Suite de la traduction de la série d’articles du père Uwe Michael Lang, C.O., parue dans la revue liturgique Adoremus. On trouvera ici l’original.
Le statut des premiers chrétiens dans l’Empire romain était précaire et les fonctionnaires les considéraient souvent avec suspicion, mais les persécutions réelles étaient locales et sporadiques avant le milieu du troisième siècle. Les mesures brutales prises sous les empereurs Dèce en 250 et Valérien en 258 ont affecté les communautés chrétiennes dans tout l’Empire, mais elles ont été suivies d’une période de croissance pacifique, jusqu’à ce que, en 303, l’empereur Dioclétien déclenche la dernière persécution romaine des chrétiens avant la reconnaissance officielle du christianisme par Constantin en 313.

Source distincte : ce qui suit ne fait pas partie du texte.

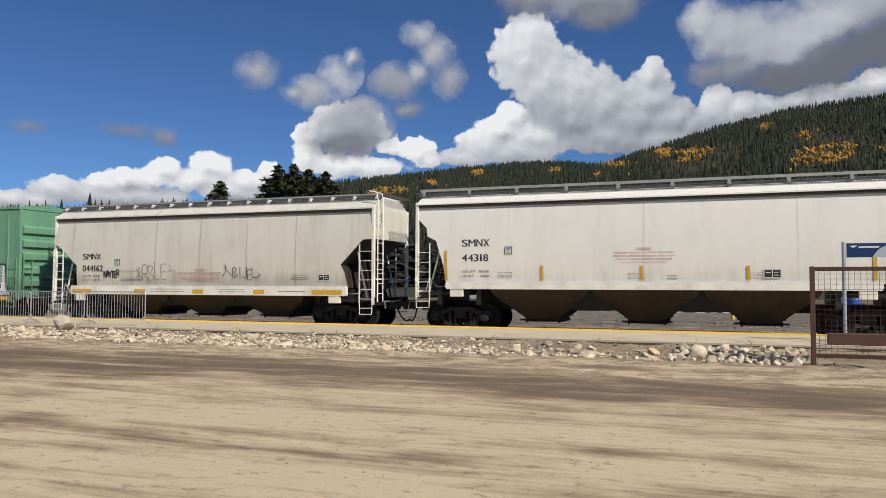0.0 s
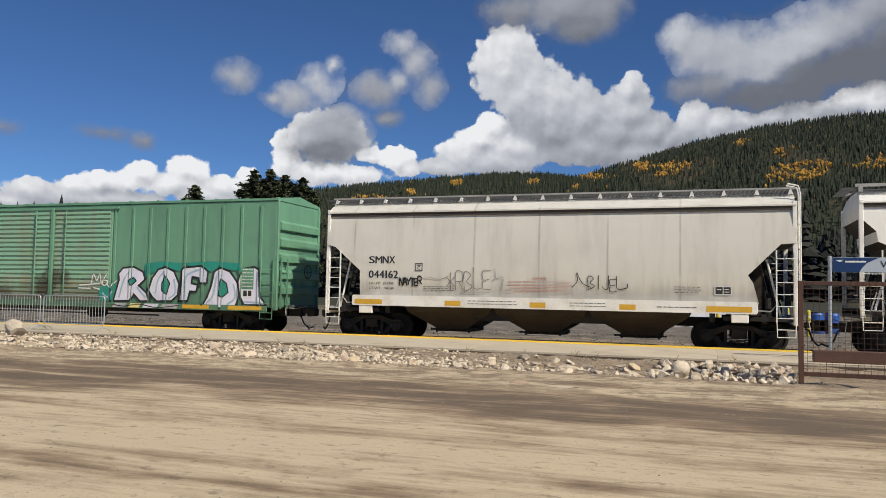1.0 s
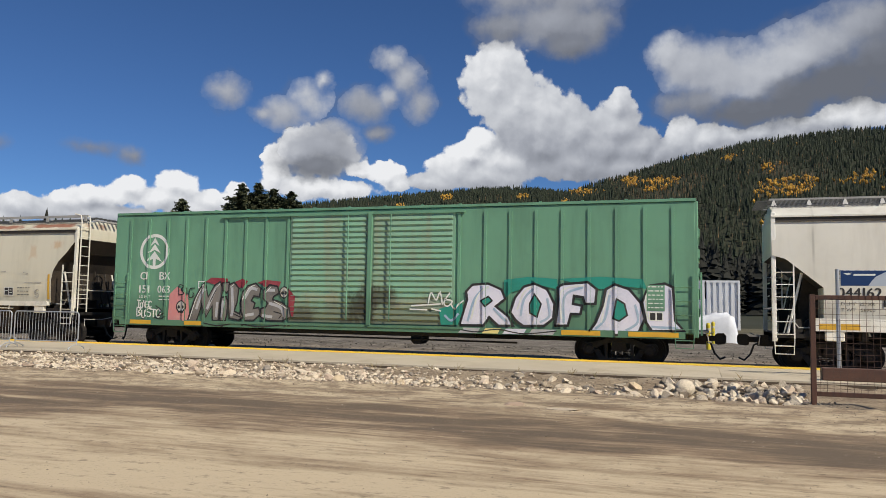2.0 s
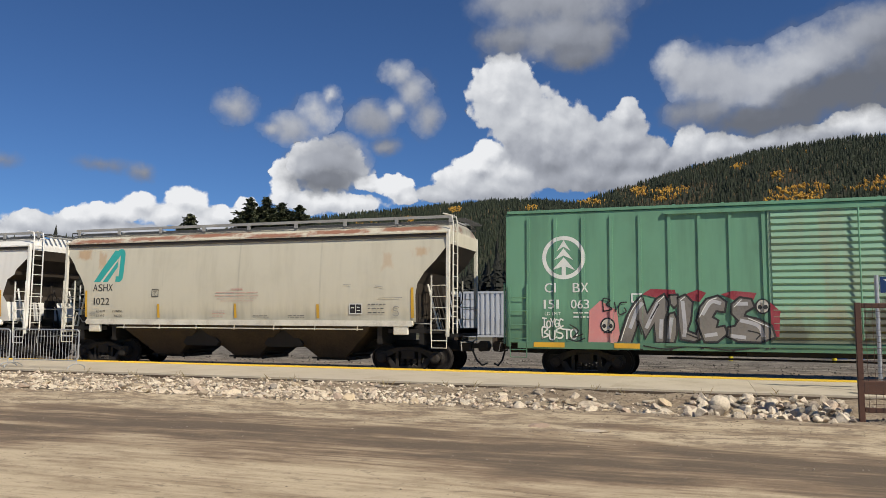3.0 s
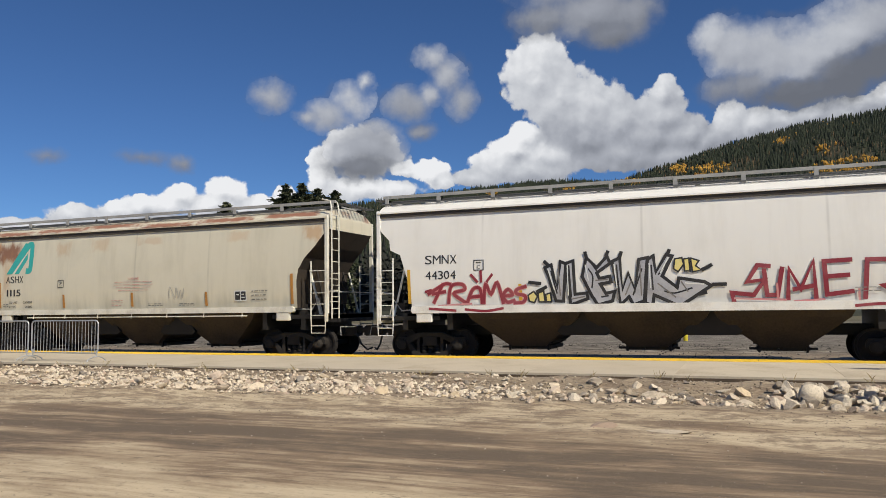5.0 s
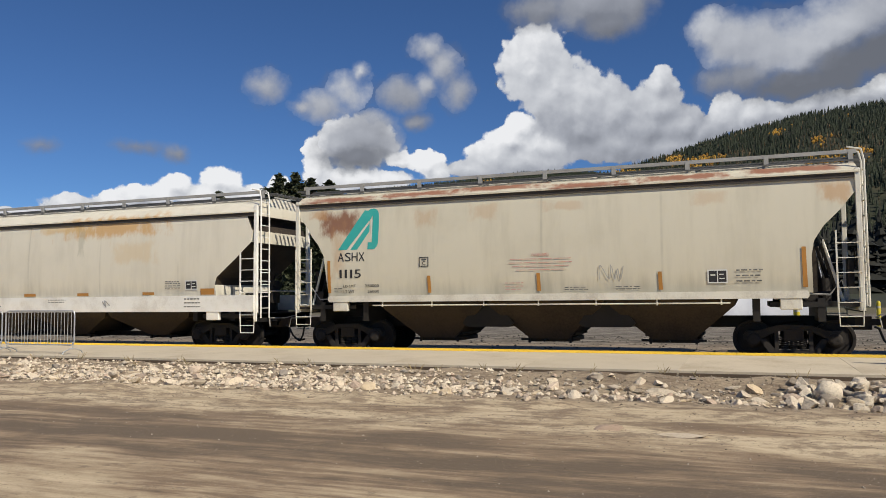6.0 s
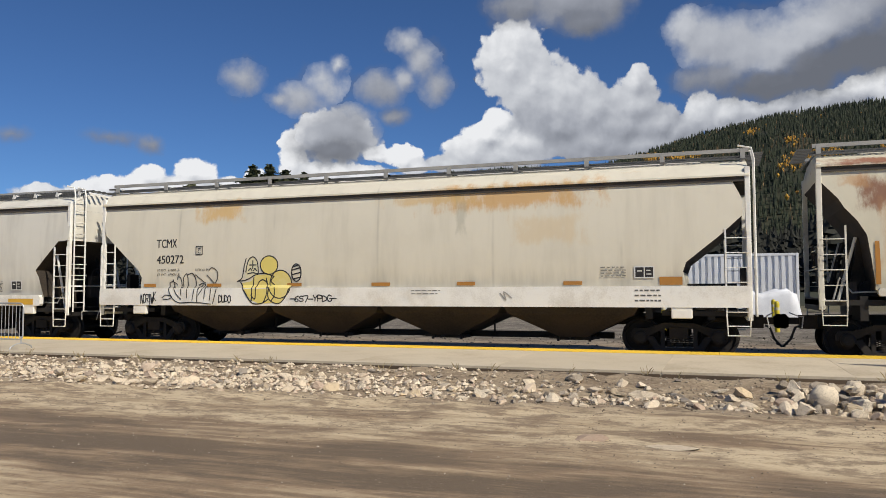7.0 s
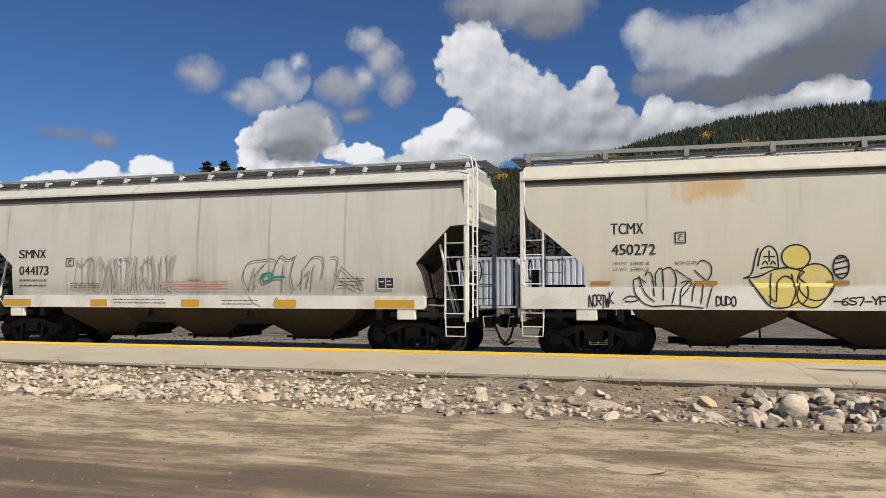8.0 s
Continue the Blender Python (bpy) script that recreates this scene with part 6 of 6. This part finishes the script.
def build_sign():
    s = tagged(new("station_sign"), "blue and pale grey station name sign on a galvanised pole", "sign")
    x, y, top = 2.52, 21.25, 2.56
    pole = bmesh.new()
    rod(pole, [(x, y, PLAT_TOP), (x, y, top + 0.02)], 0.045, 12)
    part("pole", pole, ZINC, s)
    rod2 = bmesh.new()
    rod(rod2, [(x + 1.9, y, PLAT_TOP), (x + 1.9, y, top + 0.02)], 0.045, 12)
    part("pole", rod2, ZINC, s)
    part("base_plate", bevelled(slabs((x - 0.12, x + 0.12, y - 0.12, y + 0.12, PLAT_TOP, PLAT_TOP + 0.03)), 0.005), ZINC, s)
    part("panel", bevelled(slabs((x + 0.06, x + 1.84, y - 0.03, y + 0.01, top - 0.36, top - 0.01)), 0.004), SIGN_GREY, s)
    yf = y - 0.034

    def face(name, pts, mat, k=0):
        me = bpy.data.meshes.new(name)
        me.from_pydata([(a, yf - 0.002 * k, b) for a, b in pts], [], [tuple(range(len(pts)))])
        me.materials.append(mat)
        ob = new(name, me)
        ob.parent = s
        return ob

    zt, zb = top - 0.015, top - 0.355
    face("blue_field", [(x + 0.065, zb), (x + 0.62, zb), (x + 0.68, zb + 0.10), (x + 0.78, zb + 0.21), (x + 0.93, zb + 0.29), (x + 1.06, zt), (x + 0.065, zt)], SIGN_BLUE)
    face("emblem", [(x + 0.12, zt - 0.06), (x + 0.30, zt - 0.05), (x + 0.24, zt - 0.075), (x + 0.29, zt - 0.08), (x + 0.20, zt - 0.105)], WHITE_INK, 1)
    face("emblem", [(x + 0.32, zt - 0.115), (x + 0.76, zt - 0.115), (x + 0.77, zt - 0.075), (x + 0.33, zt - 0.075)], WHITE_INK, 1)
    cu = bpy.data.curves.new("type", "FONT")
    cu.body, cu.resolution_u, cu.size = "Win", 3, 0.24
    tmp = new("type", cu)
    me = bpy.data.meshes.new_from_object(tmp.evaluated_get(bpy.context.evaluated_depsgraph_get()))
    bpy.data.objects.remove(tmp)
    for v in me.vertices:
        v.co = (x + 1.06 + v.co.x, yf - 0.003, zt - 0.235 + v.co.y)
    me.materials.clear()
    me.materials.append(INK)
    ob = new("lettering", me)
    ob.parent = s
    beam = tagged(part("timber_beam", bevelled(slabs((2.05, 4.2, 20.35, 20.62, PLAT_TOP, PLAT_TOP + 0.27)), 0.015), RUSTY), "low dark brown timber beam lying on the platform", "timber")


def build_barrier():
    b = tagged(new("crowd_barrier"), "galvanised steel crowd barrier with upright bars standing on the platform", "barrier", "barriers in a row")
    L, H, r = 2.42, 1.10, 0.10
    loop = []
    for cx, cz, a0 in ((L - r, H - r, 0), (r, H - r, 90), (r, 0.22 + r, 180), (L - r, 0.22 + r, 270)):
        for k in range(5):
            a = radians(a0 + 22.5 * k)
            loop.append((cx + r * math.cos(a), 0, cz + r * math.sin(a)))
    part("frame_tube", rod(bmesh.new(), loop + loop[:1], 0.019, 7), ZINC, b)
    first = part("bar", rod(bmesh.new(), [(0, 0, 0.22), (0, 0, H)], 0.008, 5), ZINC, b)
    first.matrix_basis = pose(0.11, 0, 0)
    for i in range(1, 20):
        shared("bar", first.data, b, pose(0.11 + i * (L - 0.22) / 19, 0, 0))
    for x in (0.05, L - 0.05):
        f = bmesh.new()
        rod(f, [(x, -0.32, 0.0), (x, -0.30, 0.05), (x, -0.12, 0.12), (x, 0, 0.13), (x, 0.12, 0.12), (x, 0.30, 0.05), (x, 0.32, 0.0)], 0.017, 6)
        rod(f, [(x, 0, 0.12), (x, 0, 0.30)], 0.017, 6)
        part("foot", f, ZINC, b)
    places = [(-20.46, 20.5, 0.4), (-22.96, 20.48, -0.6), (-25.46, 20.52, 0.5), (-27.96, 20.5, 0)]
    b.matrix_basis = pose(places[0][0], places[0][1], PLAT_TOP + 0.018, 0, 0, places[0][2])
    for x, y, a in places[1:]:
        copy_thing(b, pose(x, y, PLAT_TOP + 0.018, 0, 0, a))


def container(x0, x1, y, z0, z1, paint, label):
    c = tagged(new("shipping_container"), label, "container", "containers in the yard")
    depth = 2.44
    for name, face_y, s in (("side_wall", y, -1), ("side_wall", y + depth, 1)):
        verts, faces = [], []
        xs, x, k = [], x0 + 0.16, 0
        while x < x1 - 0.16:
            xs.append((x, 0.0 if k % 4 in (0, 1) else 0.10))
            x += (0.17, 0.02, 0.12, 0.02)[k % 4]
            k += 1
        for px, dpt in xs:
            verts += [(px, face_y - s * dpt, z0 + 0.16), (px, face_y - s * dpt, z1 - 0.12)]
        faces = [(2 * i, 2 * i + 2, 2 * i + 3, 2 * i + 1) for i in range(len(xs) - 1)]
        quick(name, verts, faces, paint, c)
    for x in (x0, x1 - 0.14):
        for yy in (y - 0.02, y + depth - 0.12):
            part("corner_post", bevelled(slabs((x, x + 0.14, yy, yy + 0.14, z0, z1)), 0.01), paint, c)
        part("end_wall", slabs((x + 0.05, x + 0.09, y + 0.12, y + depth - 0.12, z0 + 0.1, z1 - 0.1)), paint, c)
    for yy in (y - 0.02, y + depth - 0.10):
        for z in (z0, z1 - 0.13):
            part("side_rail", slabs((x0 + 0.14, x1 - 0.14, yy, yy + 0.12, z, z + 0.13)), paint, c)
    part("roof", slabs((x0 + 0.1, x1 - 0.1, y + 0.08, y + depth - 0.08, z1 - 0.06, z1 - 0.02)), paint, c)
    part("underframe", slabs((x0 + 0.1, x1 - 0.1, y + 0.1, y + depth - 0.1, z0 + 0.02, z0 + 0.14)), BLACK, c)
    for x in (x0 + 0.6, (x0 + x1) / 2, x1 - 0.8):
        d = slabs((x, x + 0.3, y, y + depth, ground_height(x, y) - 0.02, z0 + 0.001))
        tagged(part("dunnage", bevelled(d, 0.02), TIMBER), "stacked dark timber dunnage under a container", "timber")
    return c


def build_yard():
    container(-10.35, 1.85, 50.0, 0.62, 3.5, CONTAINER, "long pale blue corrugated shipping container on timber blocks")
    container(-17.0, -10.6, 50.2, 0.62, 3.5, CONTAINER_B, "pale grey corrugated shipping container on timber blocks")
    bol = tagged(new("bollard"), "yellow painted steel bollard standing in the gravel yard", "bollard", "yard bollards")
    part("post", lathe(bmesh.new(), [(0.09, -0.3), (0.09, 1.05), (0.07, 1.11), (0.02, 1.13)], False, 14), BOLLARD, bol)
    part("collar", lathe(bmesh.new(), [(0.093, 0.80), (0.093, 0.90)], False, 14), worn("faded_band", (0.55, 0.52, 0.40), (0.4, 0.38, 0.3), 9), bol)
    bol.matrix_basis = pose(-4.07, 36.9, 0.02)
    for x, y in ((-0.07, 36.9), (3.77, 36.9), (7.6, 36.9), (-4.2, 44.2), (0.25, 44.2), (3.6, 44.2)):
        copy_thing(bol, pose(x, y, 0.02))
    # tarpaulin over a low stack
    bm = bmesh.new()
    n = 24
    grid = [[None] * n for _ in range(n)]
    for i in range(n):
        for j in range(n):
            u, v = i / (n - 1), j / (n - 1)
            e = min(u * 3, (1 - u) * 3, v, 1 - v)
            z = 0.02 + 1.45 * min(1, e * 6) ** 0.6 + 0.16 * noise.noise((u * 13, v * 4, 1)) + 0.40 * (noise.noise((u * 5, v * 2, 5)) if e > 0 else 0)
            grid[i][j] = bm.verts.new((-5.2 + 6.8 * u + 0.06 * noise.noise((v * 6, u * 6, 2)), 45.2 + 1.5 * v, max(0.02, z)))
    for i in range(n - 1):
        for j in range(n - 1):
            bm.faces.new((grid[i][j], grid[i + 1][j], grid[i + 1][j + 1], grid[i][j + 1]))
    tagged(part("tarpaulin", bm, TARP, None, "", True), "crumpled white tarpaulin over a low stack in the yard", "tarpaulin")
    brl = tagged(new("barrel"), "bright blue plastic barrel in the gravel yard", "barrel")
    part("drum", lathe(bmesh.new(), [(0.30, 0), (0.33, 0.08), (0.33, 0.35), (0.345, 0.38), (0.345, 0.44), (0.33, 0.47), (0.33, 0.85), (0.29, 0.95)], False, 20), BLUE_PLASTIC, brl)
    part("lid", lathe(bmesh.new(), [(0.27, 0.945), (0.27, 0.99), (0.1, 1.0)], False, 20), BLACK, brl)
    brl.matrix_basis = pose(4.55, 41.0, 0.02)
    copy_thing(brl, pose(5.25, 41.2, 0.02))
    # a low heap of spoil behind the far rail
    for hx, hy, hr, hh in ((-7.0, 47.0, 2.6, 0.7), (6.5, 47, 3.0, 0.6), (-16, 46, 3.5, 0.5)):
        verts, faces, m = [], [], 16
        for i in range(m):
            for j in range(m):
                u, v = 2 * i / (m - 1) - 1, 2 * j / (m - 1) - 1
                d = math.hypot(u, v)
                verts.append((hx + u * hr, hy + v * hr * 0.6, -0.02 + hh * max(0, 1 - d) ** 0.8 * (1 + 0.6 * noise.noise((u * 2.5 + hx, v * 2.5, 0)))))
        faces = [(i * m + j, (i + 1) * m + j, (i + 1) * m + j + 1, i * m + j + 1) for i in range(m - 1) for j in range(m - 1)]
        tagged(quick("spoil_heap", verts, faces, DIRT), "low grey heap of gravel in the yard", "gravel heap", "gravel heaps")


BALLAST = leaf_material("ballast_stone", (0.04, 0.035, 0.03), (0.10, 0.088, 0.076), (0.26, 0.235, 0.205))
EARTH_GRAVEL = leaf_material("earthy_gravel", (0.15, 0.115, 0.08), (0.30, 0.24, 0.175), (0.56, 0.48, 0.38))
PEBBLE = leaf_material("lot_pebble", (0.20, 0.16, 0.115), (0.33, 0.27, 0.195), (0.44, 0.37, 0.28))
build_fence()
build_sign()
build_barrier()
build_yard()
build_rocks()
scatter("bank_gravel", 12000, lambda g: (-6.5 - 36 * g.random() ** 1.2 + g.gauss(0, 1.5), min(19.85, max(16.2, g.gauss(18.2, 0.85)))), (0.012, 0.075), STONE, "pale loose gravel and small stones on the bank", 21)
scatter("earth_clods", 9000, lambda g: (2 - 20 * g.random(), min(19.85, max(15.4, g.gauss(18.2, 1.0)))), (0.008, 0.036), EARTH_GRAVEL, "brown earth clods and gravel on the bank", 24)
scatter("dirt_crumbs", 9000, lambda g: (2.5 - 26 * g.random() ** 1.1, min(17.0, max(11.0, g.gauss(14.6, 1.5)))), (0.003, 0.014), EARTH_GRAVEL, "brown crumbs of earth along the edge of the lot", 25)
scatter("lot_pebbles", 3600, lambda g: (g.uniform(-24, 9), 3.0 + 13.2 * g.random() ** 0.75), (0.004, 0.014), PEBBLE, "pebbles scattered over the packed dirt", 22)
scatter("track_ballast", 7000, lambda g: (g.uniform(-42, 10), g.choice((g.uniform(24.8, 28.4), g.uniform(28.4, 34)))), (0.02, 0.055), BALLAST, "grey crushed stone ballast round the track", 23)
build_weeds()

# ---- pieces of the platform ----
def build_platform():
    piece = bevelled(slabs((-1.498, 1.498, 0, 23.90 - PLAT_Y0 - 0.006, -0.26, 0)), 0.003)
    first = part("concrete_slab", piece, CONCRETE, platform)
    first.matrix_basis = pose(-58.5, PLAT_Y0, PLAT_TOP)
    for i in range(1, 28):
        shared("concrete_slab", first.data, platform, pose(-58.5 + 3 * i, PLAT_Y0, PLAT_TOP + random.uniform(-0.0015, 0.0015)))
    t = slabs((-0.302, 0.302, 0, 0.81, -0.05, 0.0))
    for k in range(5):
        slab(t, -0.27 + 0.12 * k, -0.21 + 0.12 * k, 0.03, 0.78, -0.001, 0.003)
    tile = part("tactile_tile", t, YELLOW_TILE, platform, "yellow ribbed tactile tile")
    tile.matrix_basis = pose(-59.7, 23.905, PLAT_TOP + 0.004)
    for i in range(1, 137):
        shared("tactile_tile", tile.data, platform, pose(-59.7 + 0.61 * i, 23.905, PLAT_TOP + 0.004))
    part("platform_footing", slabs((-60, 24, 23.90, 24.70, -0.30, PLAT_TOP - 0.05)), CONCRETE, platform)
    # Dark strip along the front of the slabs, just below their top.
    for i in range(28):
        part("edge_strip", slabs((-59.98 + 3 * i, -57.02 + 3 * i, PLAT_Y0 - 0.075, PLAT_Y0 - 0.004, -0.2, PLAT_TOP - 0.045)), TIMBER, platform)


build_platform()


# ---- what moves: the train rolls past to the right at a steady pace, its wheels turning ----
def rolled(t):
    return 14.23 * t + 0.0111 * ((t - 4) ** 2 - 16)


def motions():
    for car, x in train:
        walk(car, [(0.5 * i, pose(x + rolled(0.5 * i), TRACK_Y, RAIL_TOP)) for i in range(17)])
    for wheel, dx in rolling:
        walk(wheel, [(i / 30, pose(dx, 0, 0.457, 0, math.degrees(rolled(i / 30) / 0.457), 0)) for i in range(241)])


motions()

Des bâtiments d’église consacrés apparaissent dans la seconde moitié du troisième siècle. Eusèbe de Césarée parle de la construction de grandes « églises » – il utilise le terme spécifique – sur les fondations de bâtiments plus anciens qui étaient devenus trop petits pour les assemblées croissantes de chrétiens[1] . Eusèbe présente également la destruction d’églises comme une caractéristique de la persécution dioclétienne. Ces églises pré-constantiniennes pouvaient être pourvues d’objets précieux pour le culte, comme le montre le rapport d’une confiscation dans l’église de Cirta en Afrique du Nord daté du 19 mai 303.
Le lieu du culte
Les racines du culte chrétien primitif dans la liturgie du Temple remet en question l’idée reçue selon lequel l’Église primitive s’identifiait exclusivement comme un groupe eschatologique de croyants rejetant l’idée d’espace sacré et n’ayant nul besoin de de lieux spécifiquement dédiés au rituel et au culte. Dans une étude récente, Jenn Cianca soutient que les chrétiens se réunissaient par nécessité dans des lieux sacrés qui étaient temporaires, et non permanents, et qui se constituaient à travers des rituels, en particulier l’Eucharistie. En s’appuyant sur l’anthropologie sociale et l’étude des rites, Cianca propose la conception d’une sacralité construite rituellement, qui « permet un développement organique, plus lent, de l’espace sacré de l’espace sacré primitif, plutôt que d’interpréter la construction de la basilique Latran à Rome comme une révolution ». [2]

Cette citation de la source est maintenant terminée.